The Meta and Nvidia signal

US rival Corning signed a $6 billion supply agreement with Meta and a separate $500 million stock deal with Nvidia. Those contracts, both announced in recent months, confirm that the hyperscalers view fibre-optic supply as critical enough to lock in years of capacity at premium prices.

Okada said Fujikura is fielding orders from almost all US hyperscalers. Some customers have already agreed to higher prices for the company’s topline products, though Okada did not name specific clients or disclose the size of the price increases.

The stock rout

Fujikura’s shares are down more than 40% from a record high set in May. The selloff was triggered by annual and three-year profit forecasts that fell well below analyst expectations, raising concerns about production capacity bottlenecks, growing competition, and supply chain disruptions.
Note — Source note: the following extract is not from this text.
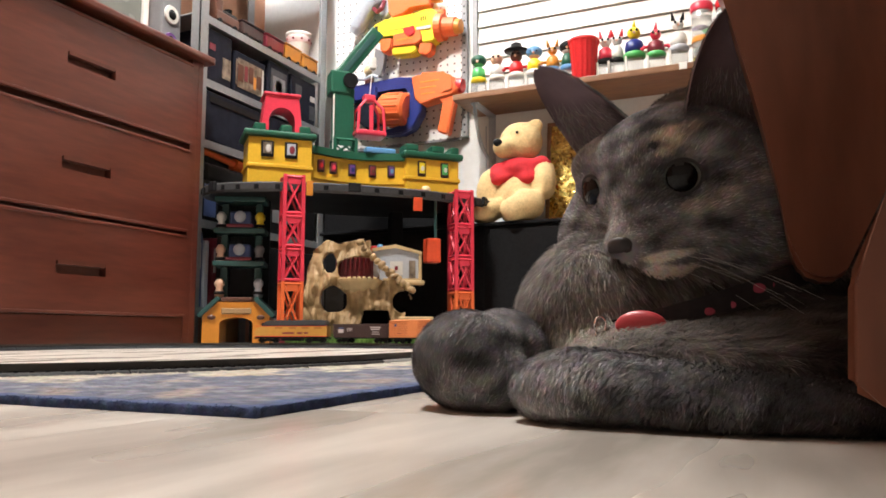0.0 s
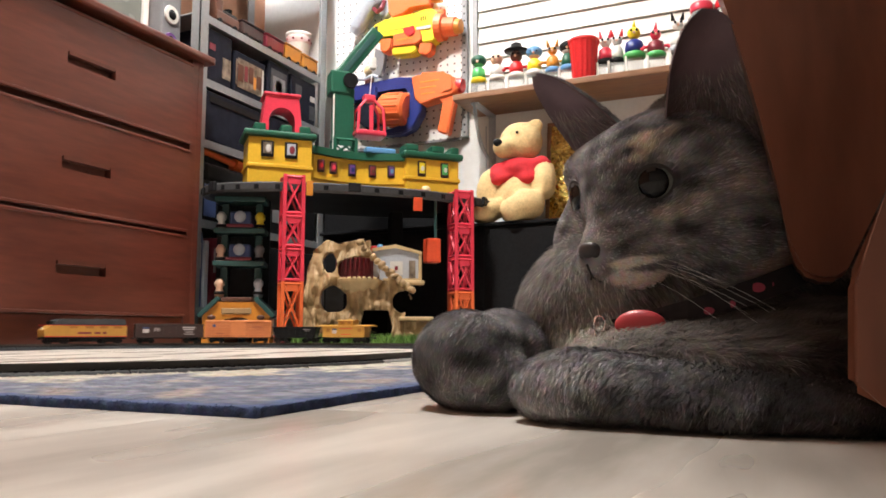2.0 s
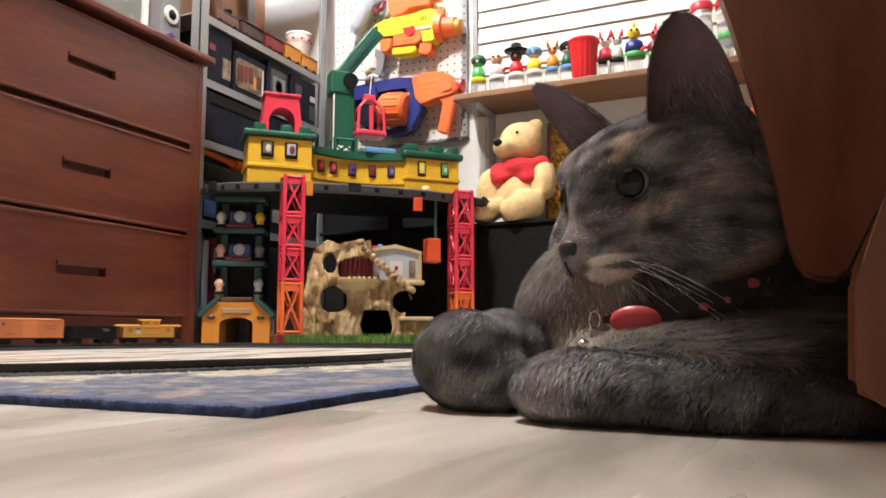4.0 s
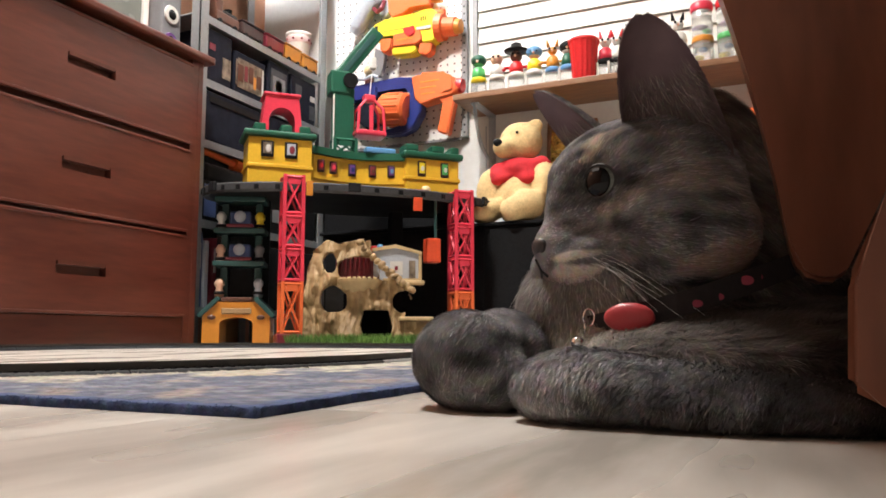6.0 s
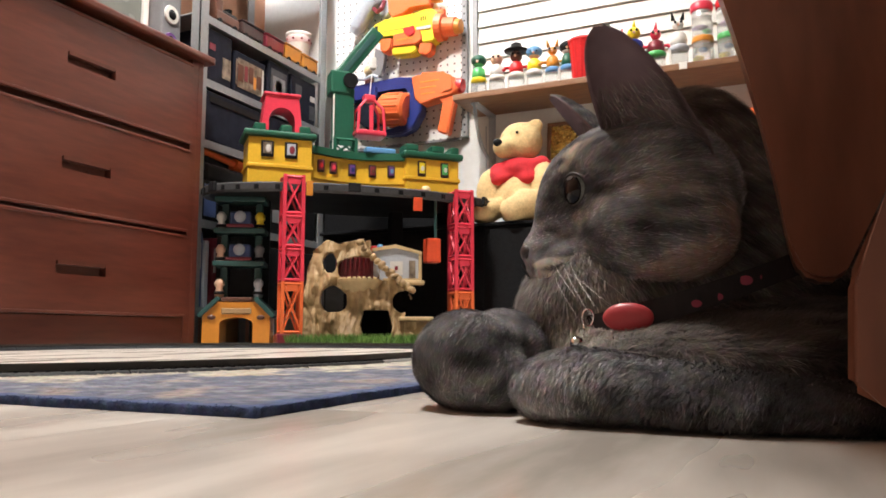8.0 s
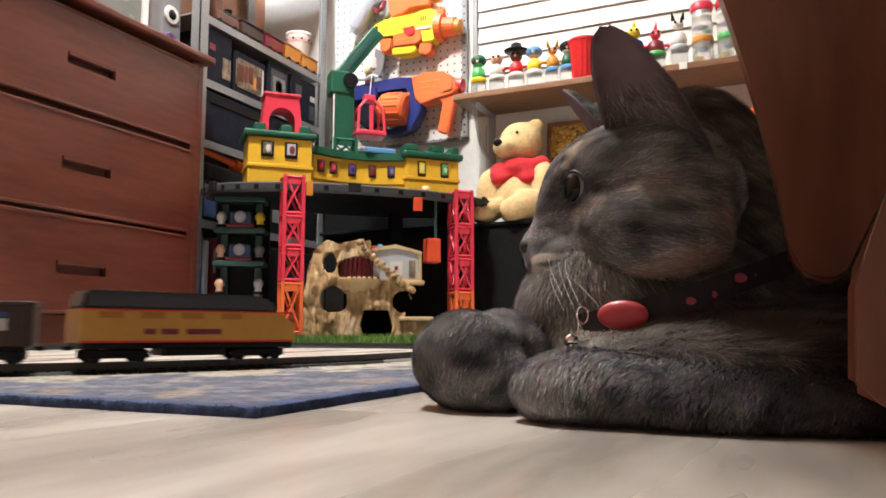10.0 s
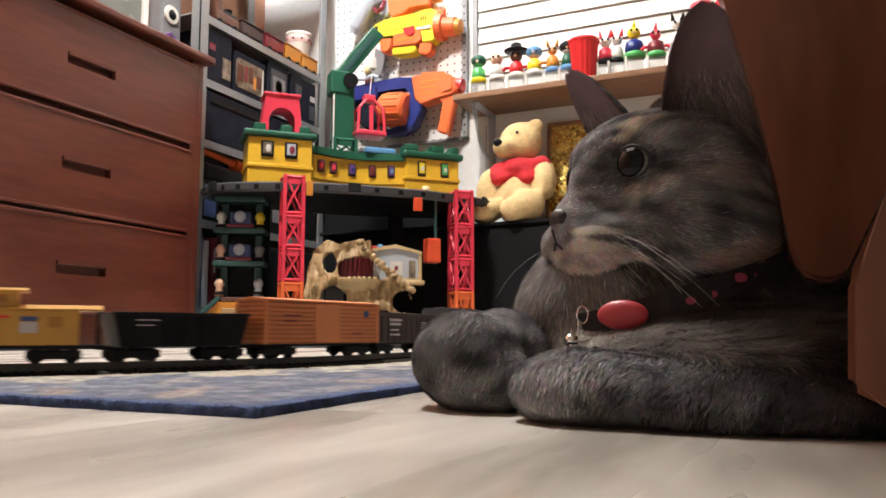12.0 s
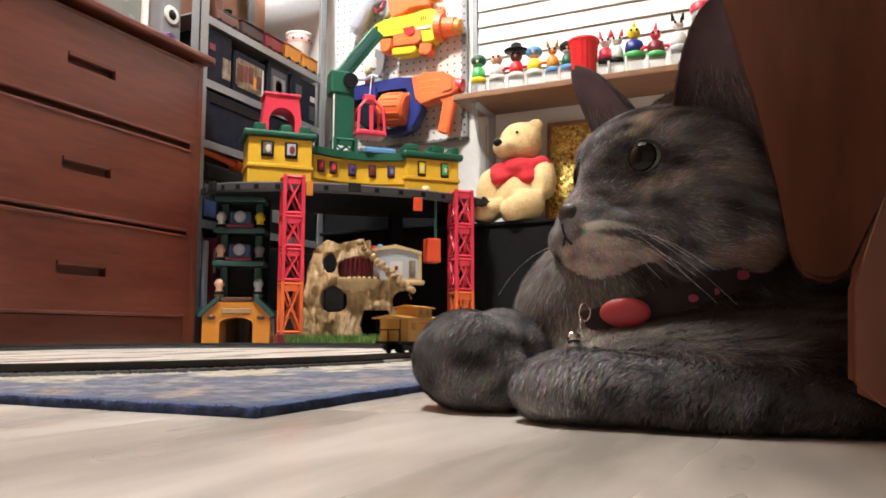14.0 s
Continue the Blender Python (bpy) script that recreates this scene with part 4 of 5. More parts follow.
def locomotive():
    c = thing("toy_locomotive", "yellow toy diesel locomotive with a grey roof", "toy train", group="toy train")
    L = 0.158
    out = [(-L / 2, 0.0135), (L / 2, 0.0135), (L / 2 + 0.001, 0.026), (L / 2 - 0.010, 0.034), (L / 2 - 0.013, 0.036), (-L / 2, 0.036)]
    part("body", prism(bmesh.new(), out, -0.0165, 0.0165), "train_yellow", c)
    roof = [(-L / 2, 0.036), (L / 2 - 0.013, 0.036), (L / 2 - 0.020, 0.0455), (L / 2 - 0.034, 0.0485), (-L / 2 + 0.003, 0.0485)]
    bm = prism(bmesh.new(), roof, -0.0162, 0.0162)
    bmesh.ops.bevel(bm, geom=bm.edges[:], offset=0.002, segments=2, affect="EDGES")
    part("roof", bm, "train_grey", c)
    part("windscreen", boxes((L / 2 - 0.0185, L / 2 - 0.0125, -0.011, 0.011, 0.037, 0.0435), m=Matrix()), "black", c)
    part("frame", boxes((-L / 2 + 0.002, L / 2 - 0.001, -0.0155, 0.0155, 0.0095, 0.0135), (-0.022, 0.022, -0.013, 0.013, 0.004, 0.0095), bevel=0.001), "black", c, "black underframe and fuel tank")
    for x in (-0.052, 0.052):
        bogie(c, x, base=0.030)
    for x in (-0.06, -0.032, -0.004, 0.026):
        part("grille", boxes((x - 0.008, x + 0.008, -0.0171, 0.0171, 0.030, 0.0345)), "train_amber", c)
    for y in (-0.0165, 0.0165):
        part("stripe", boxes((-L / 2, L / 2, y - 0.0004, y + 0.0004, 0.0352, 0.0362)), "red", c)
        part("stripe", boxes((-L / 2, L / 2, y - 0.0004, y + 0.0004, 0.0136, 0.0148)), "red", c)
        bars(c, [(-0.038, -0.030, 0.019, 0.023), (-0.026, -0.014, 0.019, 0.023), (-0.008, 0.018, 0.019, 0.023)], "maroon", y=y - 0.0006 if y < 0 else y)
    for i in range(3):
        part("fan", tube(bmesh.new(), (-0.06 + 0.018 * i, 0, 0.048), (-0.06 + 0.018 * i, 0, 0.0496), 0.006, n=14), "grey", c)
    part("headlight", tube(bmesh.new(), (L / 2 - 0.003, 0, 0.029), (L / 2 + 0.0005, 0, 0.029), 0.0028, n=12), "white", c)
    couplers(c, L / 2)
    return c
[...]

Okada said the forecast was deliberately conservative and factored in worst-case scenarios including the risk of hydrogen shortages, which are used in the manufacturing of fibre-optic preforms, the glass rods from which cables are drawn. “There is no way we will miss our annual forecast,” he said.

The AI infrastructure supply chain’s quiet winners

The AI buildout’s most visible beneficiaries are chipmakers like Nvidia and memory firms like SK Hynix. But the physical layer, cables, connectors, cooling systems, power distribution, is where many of the tightest constraints sit.

Fujikura’s ability to raise prices while losing 40% of its stock value tells a specific story: demand is real, but the market does not trust the company’s ability to scale capacity fast enough to capture it. If Okada’s price hikes and optical component expansion plans deliver, “the results will be very positive,” he said. The gap between that confidence and the stock price is where the bet sits.